Using the listing below, copy exactly the lines from the one containing "setattr(scene.view_settings, path, value)" to the one containing "scene.view_settings.keyframe_insert(path, frame=frame(t))", both lines included, and no others.

■ ■ ■ ■

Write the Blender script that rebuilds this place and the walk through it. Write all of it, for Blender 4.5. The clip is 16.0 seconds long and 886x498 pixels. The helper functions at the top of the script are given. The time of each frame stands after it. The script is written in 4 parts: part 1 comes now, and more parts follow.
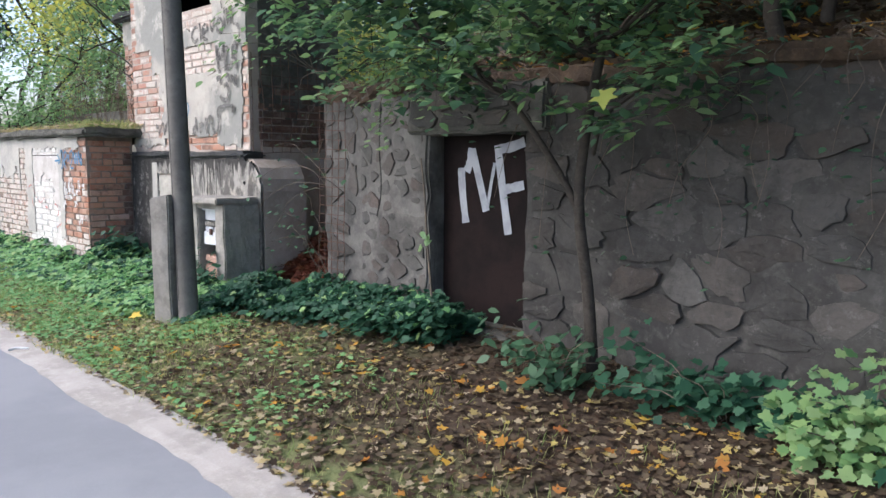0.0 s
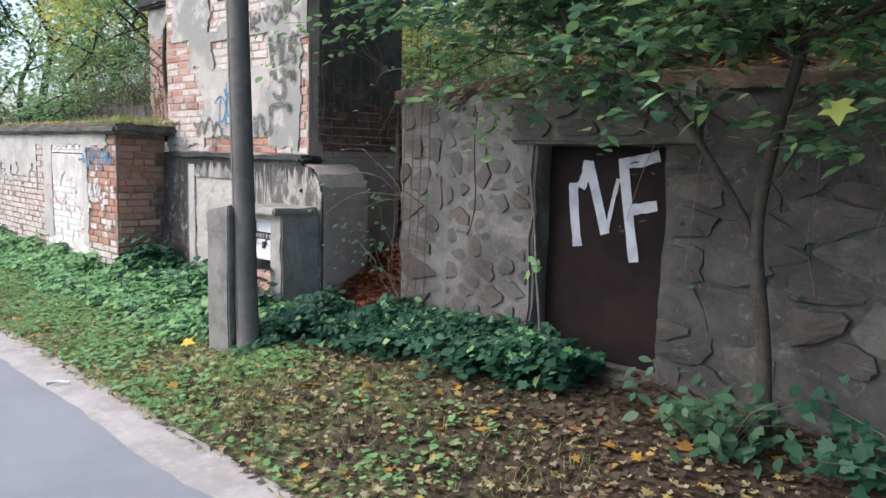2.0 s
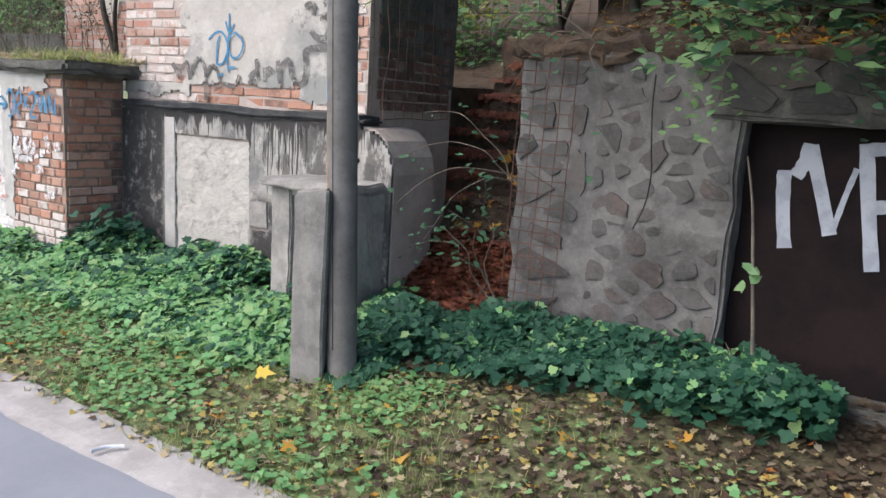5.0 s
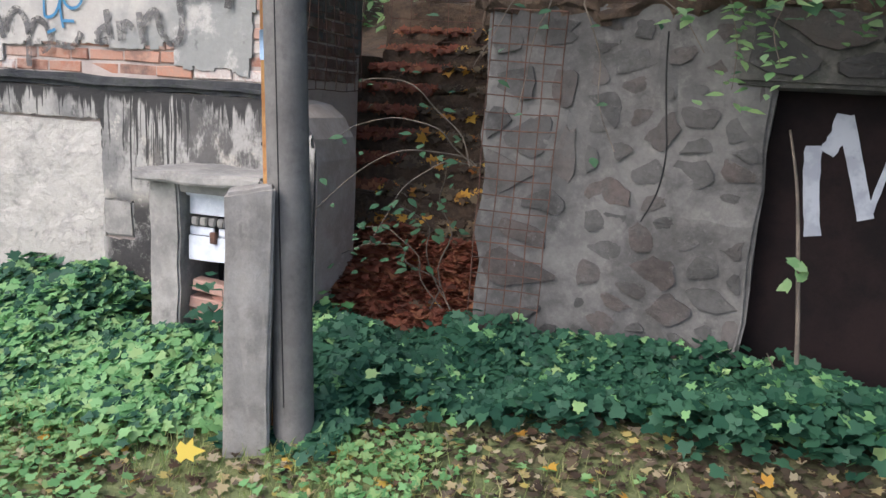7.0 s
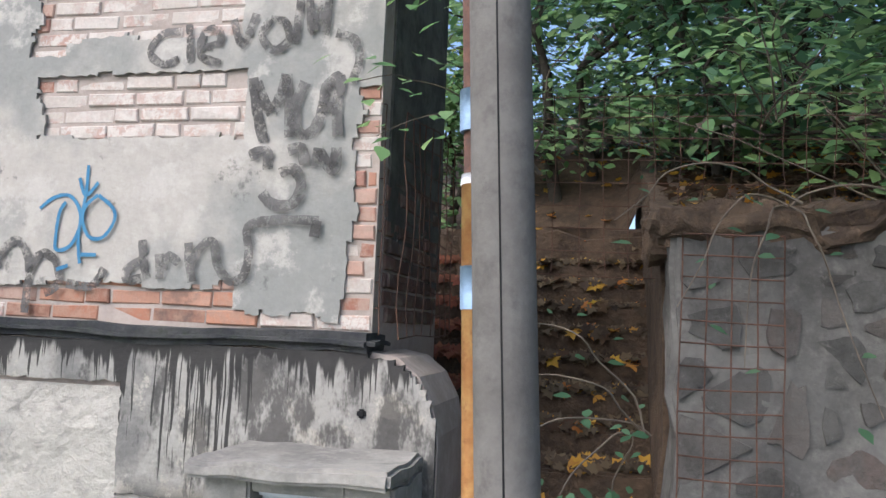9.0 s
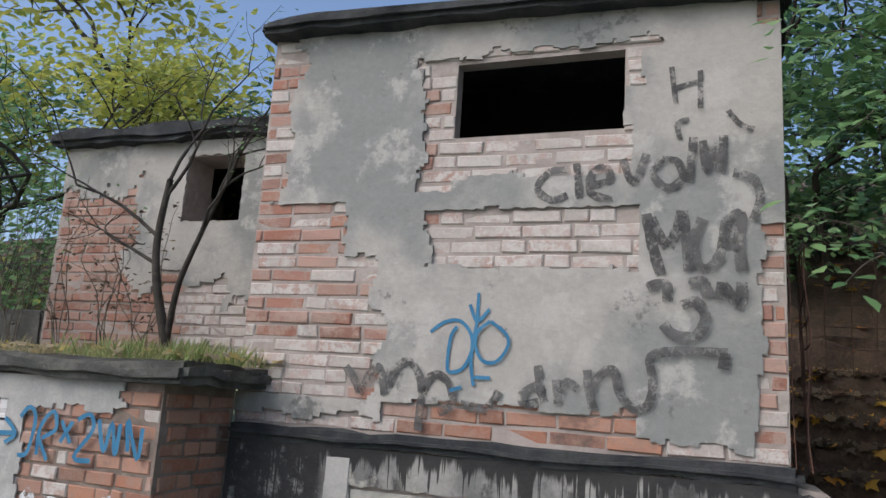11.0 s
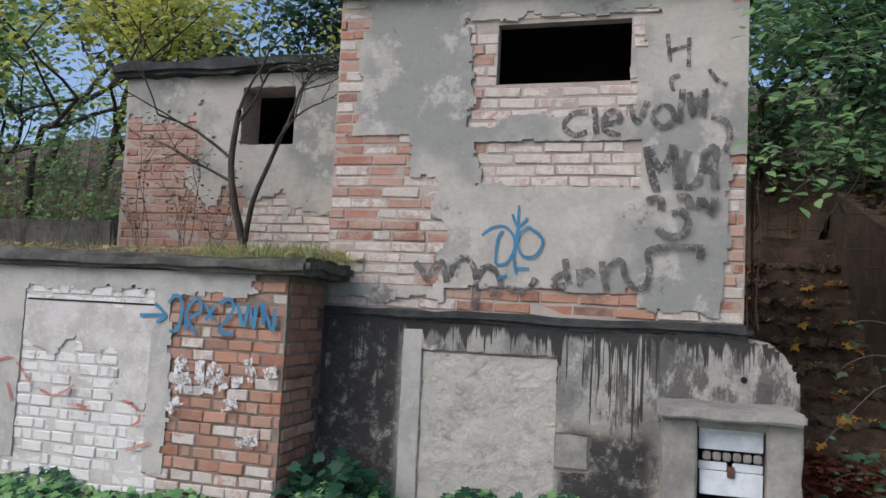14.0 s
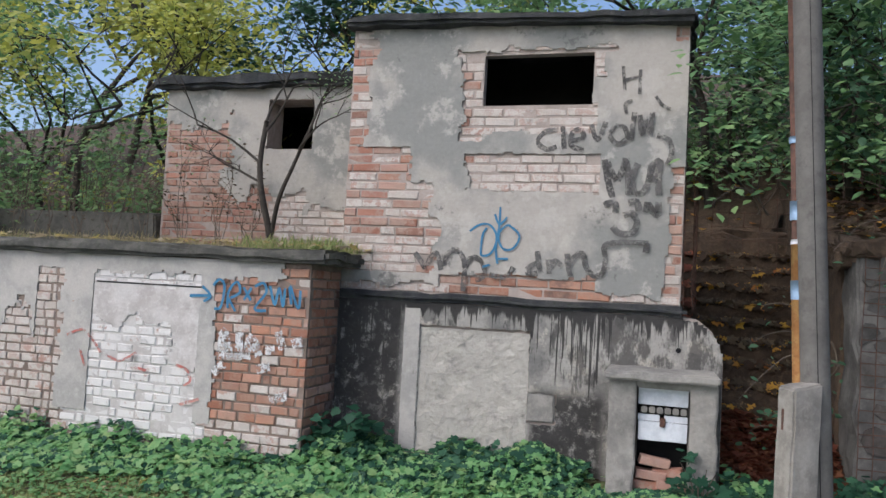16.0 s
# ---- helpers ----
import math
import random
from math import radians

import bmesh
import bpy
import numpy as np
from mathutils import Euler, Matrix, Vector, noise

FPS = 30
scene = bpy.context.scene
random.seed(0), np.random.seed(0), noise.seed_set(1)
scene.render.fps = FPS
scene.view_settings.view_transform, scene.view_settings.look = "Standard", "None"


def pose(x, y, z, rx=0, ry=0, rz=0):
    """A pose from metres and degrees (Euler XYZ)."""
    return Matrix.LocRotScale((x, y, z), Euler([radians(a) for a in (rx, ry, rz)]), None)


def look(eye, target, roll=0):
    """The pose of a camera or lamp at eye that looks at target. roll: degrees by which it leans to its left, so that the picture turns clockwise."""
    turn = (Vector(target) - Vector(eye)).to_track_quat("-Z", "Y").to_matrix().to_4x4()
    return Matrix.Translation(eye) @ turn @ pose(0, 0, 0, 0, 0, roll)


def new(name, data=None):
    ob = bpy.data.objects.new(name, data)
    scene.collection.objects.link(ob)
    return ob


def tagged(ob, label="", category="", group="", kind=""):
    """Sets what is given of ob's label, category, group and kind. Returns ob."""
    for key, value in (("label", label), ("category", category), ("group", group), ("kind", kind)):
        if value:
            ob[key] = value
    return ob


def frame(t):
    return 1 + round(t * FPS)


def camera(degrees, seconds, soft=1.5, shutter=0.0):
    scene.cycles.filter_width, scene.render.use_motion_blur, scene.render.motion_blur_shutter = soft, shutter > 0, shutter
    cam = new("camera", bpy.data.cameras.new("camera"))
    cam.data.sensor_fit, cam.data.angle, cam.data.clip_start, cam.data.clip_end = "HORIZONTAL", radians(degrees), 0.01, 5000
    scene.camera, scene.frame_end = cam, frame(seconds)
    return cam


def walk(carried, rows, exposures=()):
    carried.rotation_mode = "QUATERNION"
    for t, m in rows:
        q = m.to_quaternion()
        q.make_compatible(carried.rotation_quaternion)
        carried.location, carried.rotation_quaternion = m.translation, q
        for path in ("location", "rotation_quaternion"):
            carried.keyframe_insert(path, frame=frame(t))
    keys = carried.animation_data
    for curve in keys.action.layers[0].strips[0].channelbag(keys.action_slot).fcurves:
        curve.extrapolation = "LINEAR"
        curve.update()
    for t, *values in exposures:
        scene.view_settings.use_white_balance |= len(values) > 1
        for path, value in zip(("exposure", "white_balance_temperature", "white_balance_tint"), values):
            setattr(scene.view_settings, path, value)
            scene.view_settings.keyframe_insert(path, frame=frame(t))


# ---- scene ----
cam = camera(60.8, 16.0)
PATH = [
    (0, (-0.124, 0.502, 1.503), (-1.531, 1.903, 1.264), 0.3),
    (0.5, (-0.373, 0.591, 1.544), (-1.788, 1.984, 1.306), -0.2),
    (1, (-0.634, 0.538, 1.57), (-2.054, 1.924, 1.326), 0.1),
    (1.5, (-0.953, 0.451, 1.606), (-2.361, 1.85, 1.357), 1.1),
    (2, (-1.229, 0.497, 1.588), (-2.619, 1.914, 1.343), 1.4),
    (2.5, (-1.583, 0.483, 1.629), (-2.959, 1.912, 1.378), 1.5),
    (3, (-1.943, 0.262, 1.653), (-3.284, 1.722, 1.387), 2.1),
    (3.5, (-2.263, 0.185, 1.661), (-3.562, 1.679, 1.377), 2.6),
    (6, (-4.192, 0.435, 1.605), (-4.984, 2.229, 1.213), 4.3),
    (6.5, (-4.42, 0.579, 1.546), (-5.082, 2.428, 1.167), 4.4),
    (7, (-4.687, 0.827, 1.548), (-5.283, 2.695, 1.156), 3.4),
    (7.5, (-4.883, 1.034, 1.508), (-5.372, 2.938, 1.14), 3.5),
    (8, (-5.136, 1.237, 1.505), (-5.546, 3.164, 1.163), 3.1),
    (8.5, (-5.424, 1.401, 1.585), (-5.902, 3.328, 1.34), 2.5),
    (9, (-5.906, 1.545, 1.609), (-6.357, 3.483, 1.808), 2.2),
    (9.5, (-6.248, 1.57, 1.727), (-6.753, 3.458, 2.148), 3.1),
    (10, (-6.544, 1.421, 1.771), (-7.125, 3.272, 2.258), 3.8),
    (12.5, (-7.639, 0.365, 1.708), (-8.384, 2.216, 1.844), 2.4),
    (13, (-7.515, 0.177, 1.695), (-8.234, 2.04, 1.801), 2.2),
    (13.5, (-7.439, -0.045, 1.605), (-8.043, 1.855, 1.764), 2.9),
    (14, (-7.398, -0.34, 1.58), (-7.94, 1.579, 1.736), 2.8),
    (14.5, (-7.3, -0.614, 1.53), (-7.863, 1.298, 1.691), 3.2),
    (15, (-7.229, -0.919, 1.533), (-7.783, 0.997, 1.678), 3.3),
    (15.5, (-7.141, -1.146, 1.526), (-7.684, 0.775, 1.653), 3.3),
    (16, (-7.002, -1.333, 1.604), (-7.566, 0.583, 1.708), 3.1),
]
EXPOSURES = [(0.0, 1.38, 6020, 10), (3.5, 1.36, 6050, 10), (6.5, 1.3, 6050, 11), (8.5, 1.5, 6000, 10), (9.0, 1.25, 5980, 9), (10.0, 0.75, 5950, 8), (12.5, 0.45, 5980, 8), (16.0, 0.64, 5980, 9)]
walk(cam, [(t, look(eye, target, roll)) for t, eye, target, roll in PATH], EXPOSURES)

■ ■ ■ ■

◆ Solution below ◆
            setattr(scene.view_settings, path, value)
            scene.view_settings.keyframe_insert(path, frame=frame(t))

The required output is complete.